Thursday, February 28, 2008

Songong Sehingga Ompong

Apakah Anda mengikuti berita tentang persidangan Zaenal Ma’arif yang dituduh mencemarkan nama Presiden SBY? Beberapa waktu lalu, setelah dicopot dari jabatannya sebagai anggota DPR, Zaenal Ma’arif membeberkan bahwa Presiden SBY pernah melakukan pernikahan sebelum menjadi tentara. Hal ini dianggap sebagai fitnah oleh SBY, sehingga ia melaporkan Zaenal Ma’arif ke pihak kepolisian. Kini disaat dirinya ditetapkan sebagai tersangka, Zaenal Ma’arif tidak mau mengakui jika ia pernah menuduh SBY menikah pada usia muda. Well, menurut saya karir poltiknya telah tamat. Diasingkan oleh partai politiknya, menjadi ‘musuh’ Presiden, dan tidak mendapat dukungan dari elemen masyarakat sudah bisa menjadi justifikasi pendapat saya.

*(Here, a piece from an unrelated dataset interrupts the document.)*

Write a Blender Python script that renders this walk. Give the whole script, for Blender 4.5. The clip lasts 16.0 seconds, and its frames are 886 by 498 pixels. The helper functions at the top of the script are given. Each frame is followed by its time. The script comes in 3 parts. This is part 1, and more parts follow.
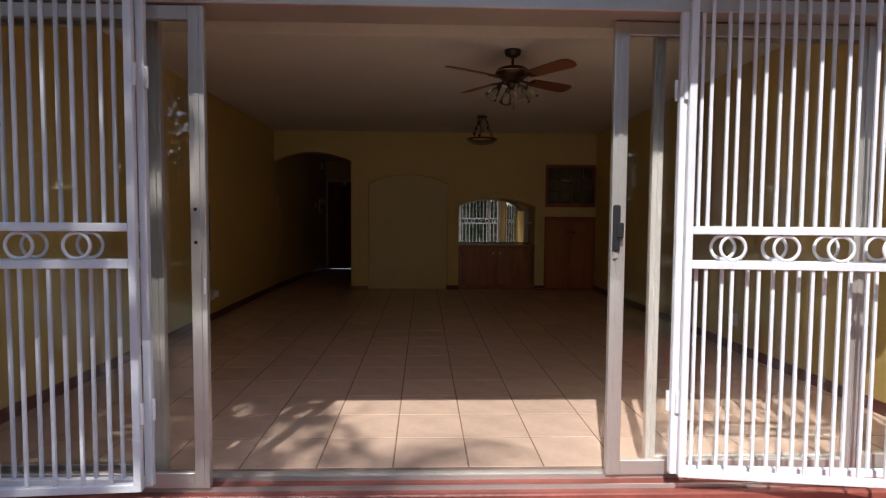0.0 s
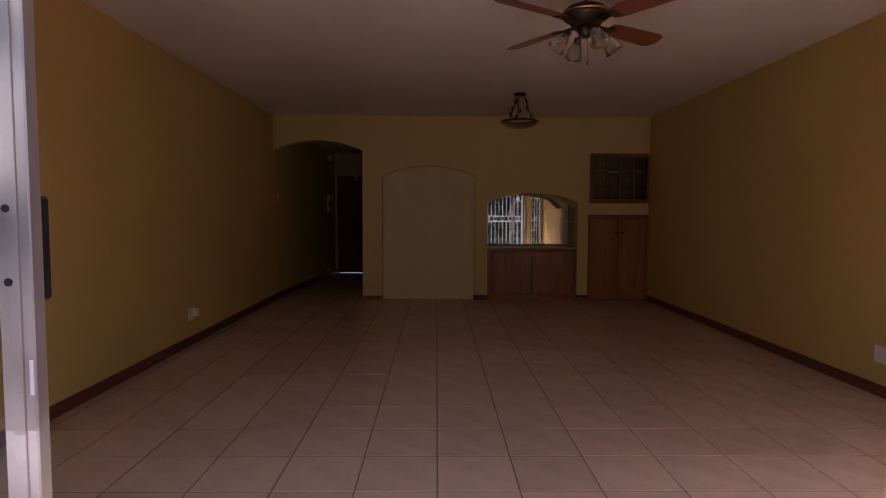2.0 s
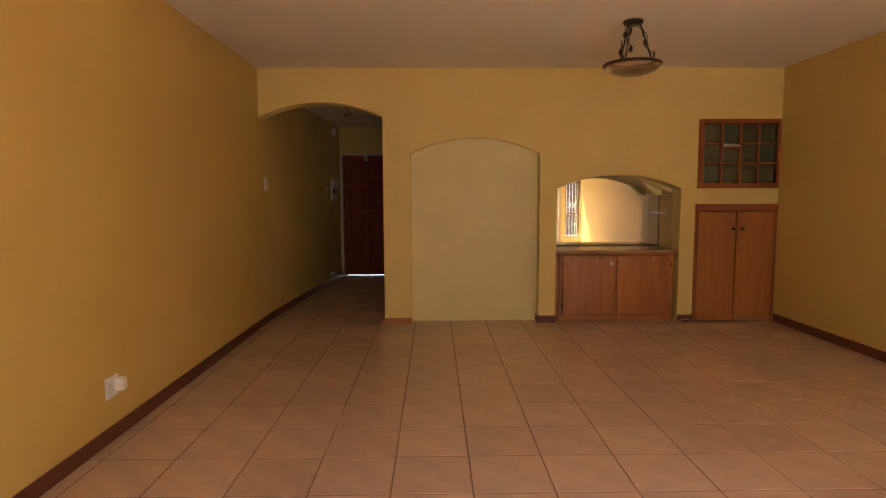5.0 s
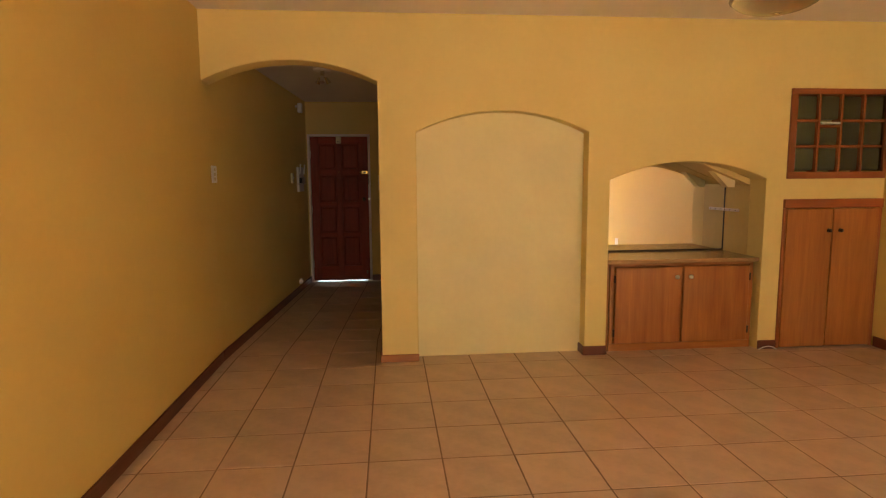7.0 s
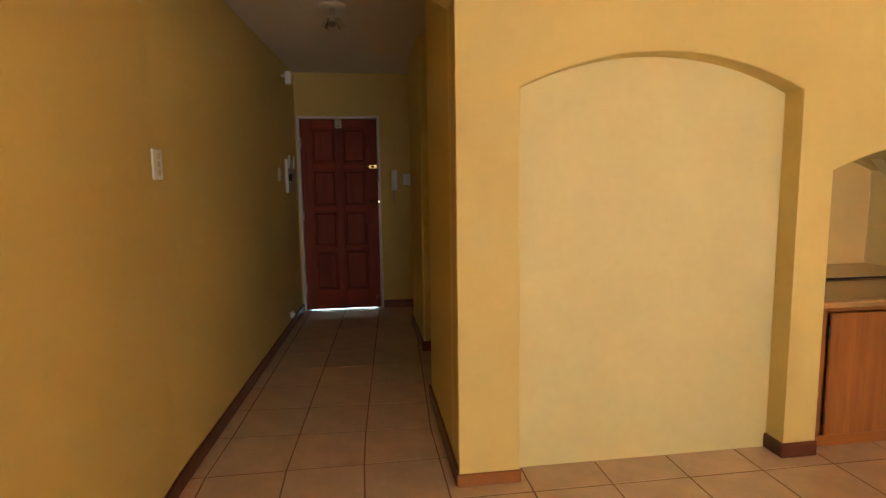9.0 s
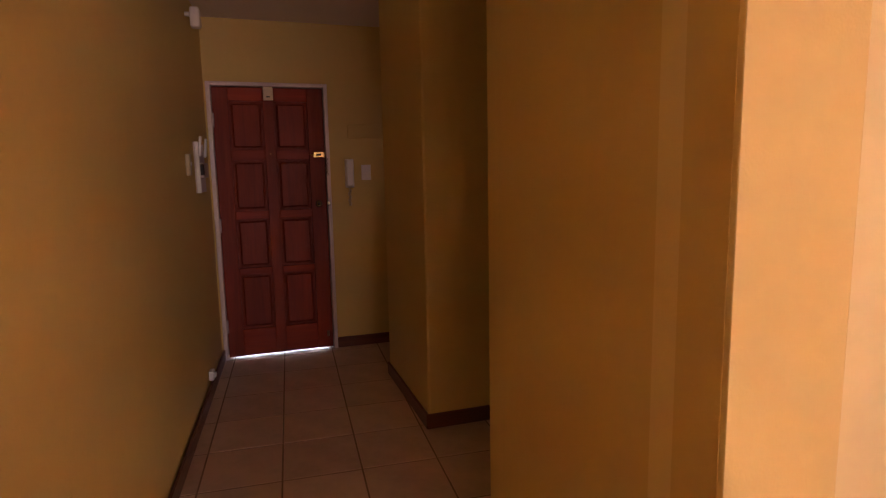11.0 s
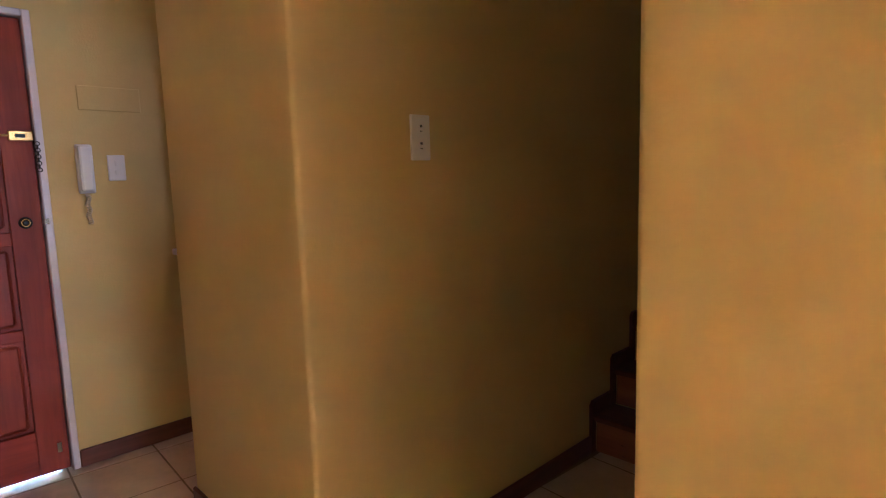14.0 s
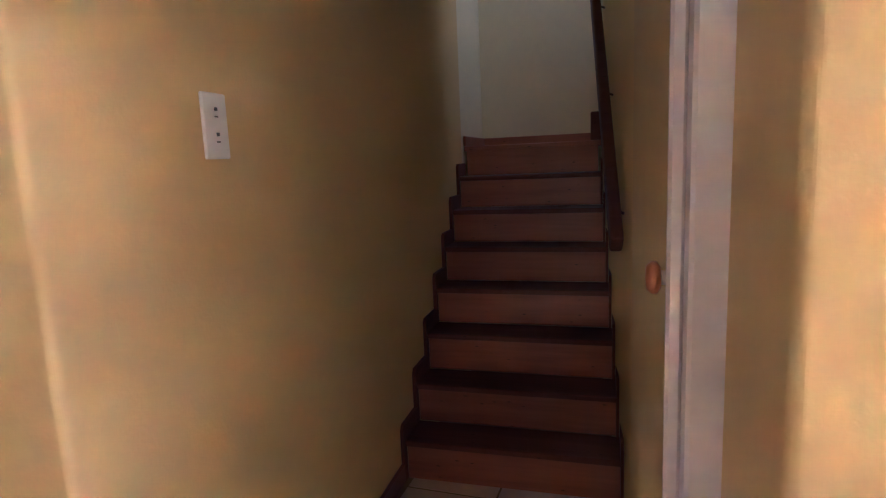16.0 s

Songong, kata ini sering saya dengar saat masih kecil, dan kini saya ketahui berasal dari bahasa Betawi. Kata ini dapat pula bermakna sombong, arogan, congkak atau senga’. Menurut agama, sombong adalah sifat yang tercela. Orang bijak juga mengatakan sombong sebagai perilaku yang tidak baik. Benarkah?

Alkisah tersebutlah sebuah merek di Jepang bernama Snow Brand. Perusahaan yang berdiri sejak tahun 1925 ini bergerak di bidang makanan dan minuman dan memiliki produk bervariasi, dari susu bayi, produk dairy, es krim, minuman beralkohol, hingga pakan ternak. Saat itu merek ini merupakan market leader di kategori mereka dengan market share sekitar 45% atau hampir setengah dari konsumen di Jepang. Tetapi semua itu berubah pada tahun 2000.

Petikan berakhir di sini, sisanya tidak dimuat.